I will let you know where I hid them if you can defeat my encryption >.<
I encrypted the number of treats I want with RSA... but my paws are small, so I used tiny primes.
*purrrrr*

n = 660289671266058737386056037755899774496778046642488625721661
e = 65537
c = 618497865818120176989295124586476350685787000447688005721525

*mrrrow?*
How many treats do I want?

Solution Summary

Solved by using this online factorization tool: https://www.alpertron.com.ar/

Process

01 Reviewing RSA basics

RSA in a nutshell:

  • Key generation: n = p × q, φ(n) = (p-1)(q-1), e × d ≡ 1 (mod φ(n))
  • Encrypt: c = m^e mod n
  • Decrypt: m = c^d mod n
  • Public key: (n, e), Private key: (n, d)

To break RSA: factor n into p and q → compute φ(n) → compute d → decrypt

02 Realizing 60 decimal digits ≈ 200 bits, which is very weak

How to convert between decimal and binary digits:

  • Binary digits ≈ log₂(N)
  • Decimal digits ≈ log₁₀(N)
  • Relationship: decimal digits ≈ binary digits × 0.301

Simply put: 1 decimal digit ≈ 3.32 binary bits (because 2^3.32 ≈ 10)

So 60 decimal digits ≈ 200 bits, way below the safe standard (2048 bits).
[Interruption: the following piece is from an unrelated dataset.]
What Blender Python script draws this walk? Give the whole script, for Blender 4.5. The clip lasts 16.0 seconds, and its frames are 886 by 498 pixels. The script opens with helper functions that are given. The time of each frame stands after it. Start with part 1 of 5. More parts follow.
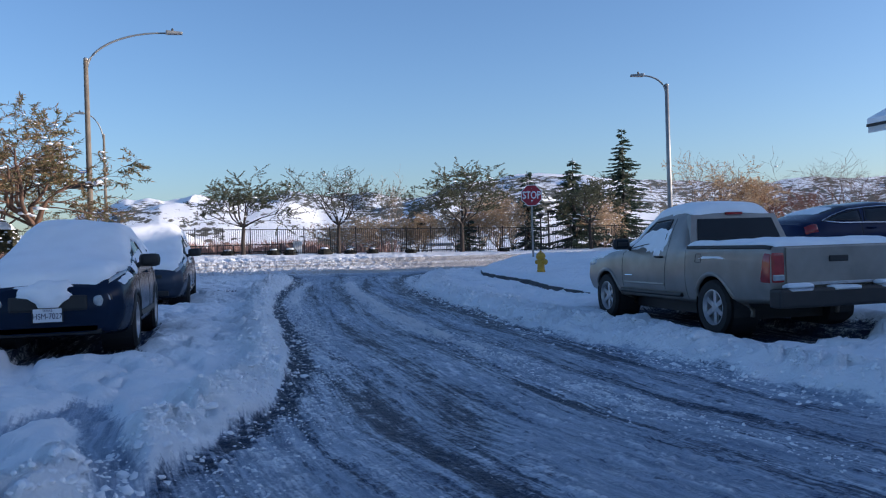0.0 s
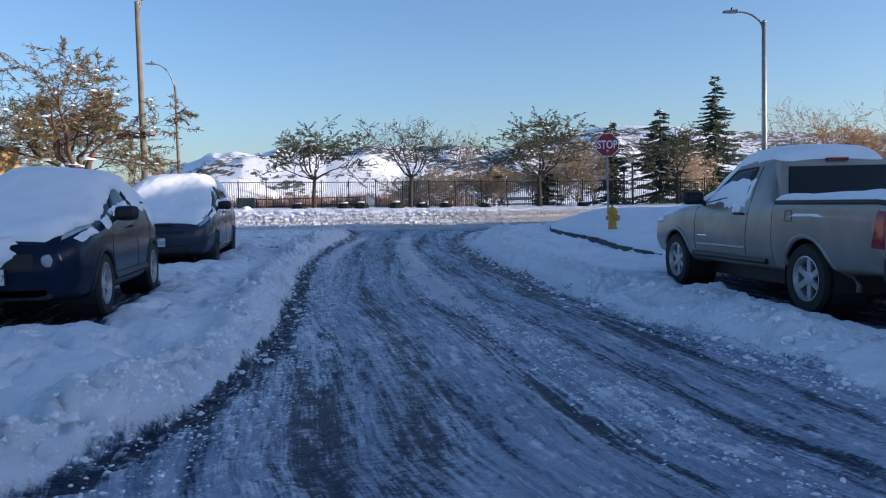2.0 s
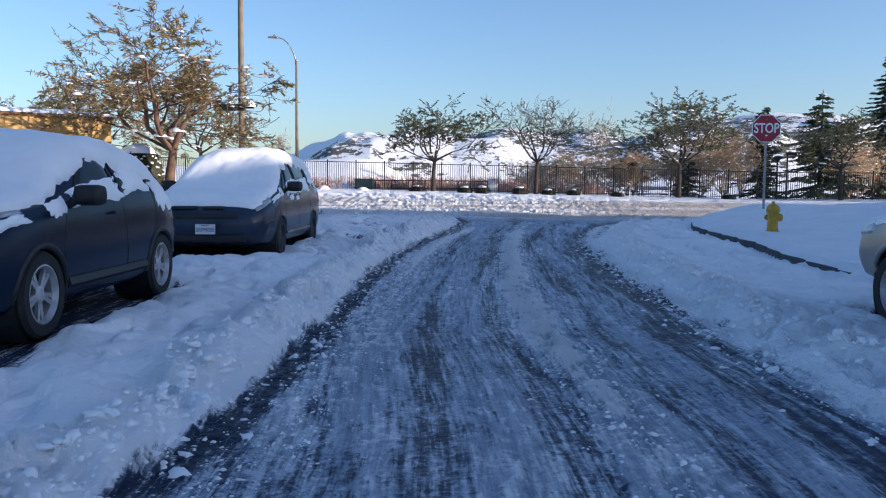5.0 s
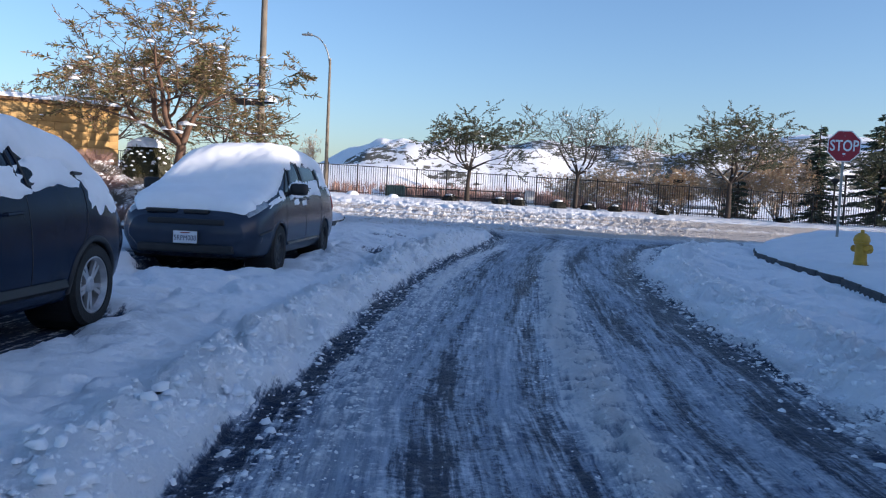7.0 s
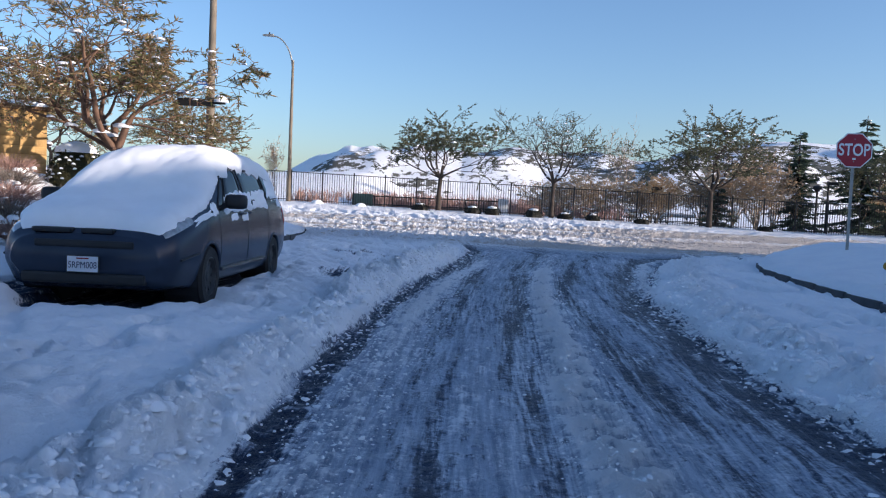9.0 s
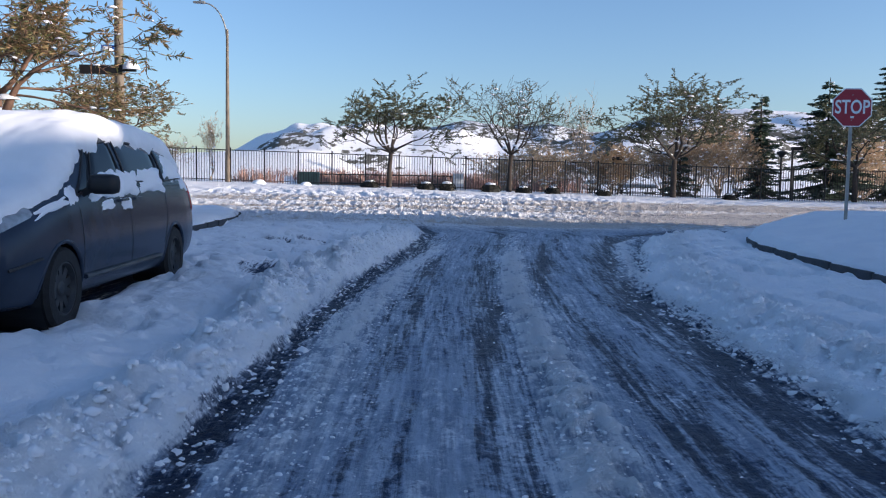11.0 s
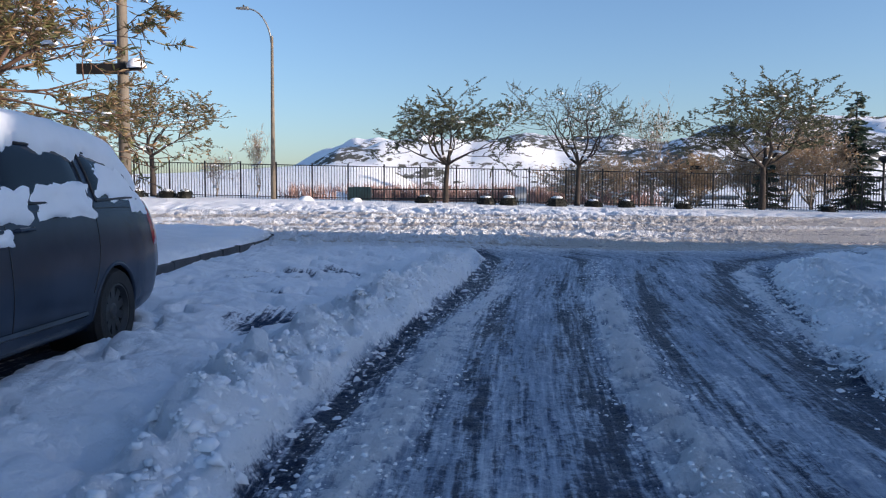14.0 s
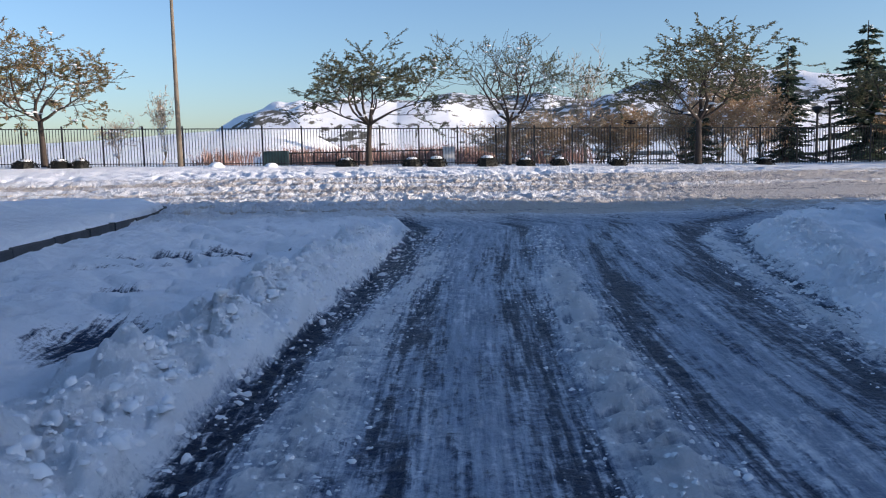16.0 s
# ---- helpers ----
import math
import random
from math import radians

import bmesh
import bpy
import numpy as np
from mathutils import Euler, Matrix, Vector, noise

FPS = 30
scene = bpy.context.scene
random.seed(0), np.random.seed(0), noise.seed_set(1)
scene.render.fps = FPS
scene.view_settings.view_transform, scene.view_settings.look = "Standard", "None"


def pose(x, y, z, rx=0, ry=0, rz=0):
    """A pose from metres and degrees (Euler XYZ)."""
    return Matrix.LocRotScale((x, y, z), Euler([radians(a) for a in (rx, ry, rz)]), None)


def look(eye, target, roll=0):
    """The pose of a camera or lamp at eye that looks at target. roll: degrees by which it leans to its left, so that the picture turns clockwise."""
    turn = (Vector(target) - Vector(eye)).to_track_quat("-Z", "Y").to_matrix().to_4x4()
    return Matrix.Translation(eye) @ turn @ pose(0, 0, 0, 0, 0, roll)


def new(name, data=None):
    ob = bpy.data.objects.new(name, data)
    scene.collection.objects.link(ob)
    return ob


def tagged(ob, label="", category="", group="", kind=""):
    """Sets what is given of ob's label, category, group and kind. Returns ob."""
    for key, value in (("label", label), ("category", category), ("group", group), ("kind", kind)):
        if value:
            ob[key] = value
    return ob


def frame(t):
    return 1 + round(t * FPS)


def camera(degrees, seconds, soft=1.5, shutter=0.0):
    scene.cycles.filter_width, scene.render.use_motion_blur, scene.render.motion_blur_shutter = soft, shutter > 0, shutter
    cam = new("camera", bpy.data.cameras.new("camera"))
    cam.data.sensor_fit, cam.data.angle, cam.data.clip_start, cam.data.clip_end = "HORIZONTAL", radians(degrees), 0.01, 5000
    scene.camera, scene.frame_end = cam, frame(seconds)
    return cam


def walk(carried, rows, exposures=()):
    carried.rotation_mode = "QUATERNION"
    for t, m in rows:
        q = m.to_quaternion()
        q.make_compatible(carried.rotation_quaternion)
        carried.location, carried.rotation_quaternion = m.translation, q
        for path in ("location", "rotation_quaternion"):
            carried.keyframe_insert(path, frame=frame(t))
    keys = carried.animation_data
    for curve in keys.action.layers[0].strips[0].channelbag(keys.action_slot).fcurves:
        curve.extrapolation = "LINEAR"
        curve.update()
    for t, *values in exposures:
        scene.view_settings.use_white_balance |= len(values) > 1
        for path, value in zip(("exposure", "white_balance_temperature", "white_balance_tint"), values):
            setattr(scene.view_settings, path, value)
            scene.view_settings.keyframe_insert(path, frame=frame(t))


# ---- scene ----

03 Tried many factorization methods, all failed

  1. Pollard's p-1 - Failed. p-1 is not smooth (a smooth number has only small prime factors)
  2. Fermat factorization - Failed. p and q are not close to each other
  3. factordb lookup - Most n values had no record in the database
  4. GCD attack - Collected 50 different n values, computed pairwise gcd, found no common factors
  5. primefac / sympy - Python libraries were too slow
  6. Brute force small m - Tried up to 100 million, no match
  7. Trial division for small factors - Tried up to 100 million, found nothing

04 Used Alpertron online factorizer, succeeded

https://www.alpertron.com.ar/ECM.HTM

This website uses WebAssembly with ECM (Elliptic Curve Method) and SIQS (Self-Initializing Quadratic Sieve). It factored the 200-bit number in 2.8 seconds.

Why Python libraries failed: poor implementation, missing SIQS algorithm, unoptimized parameters.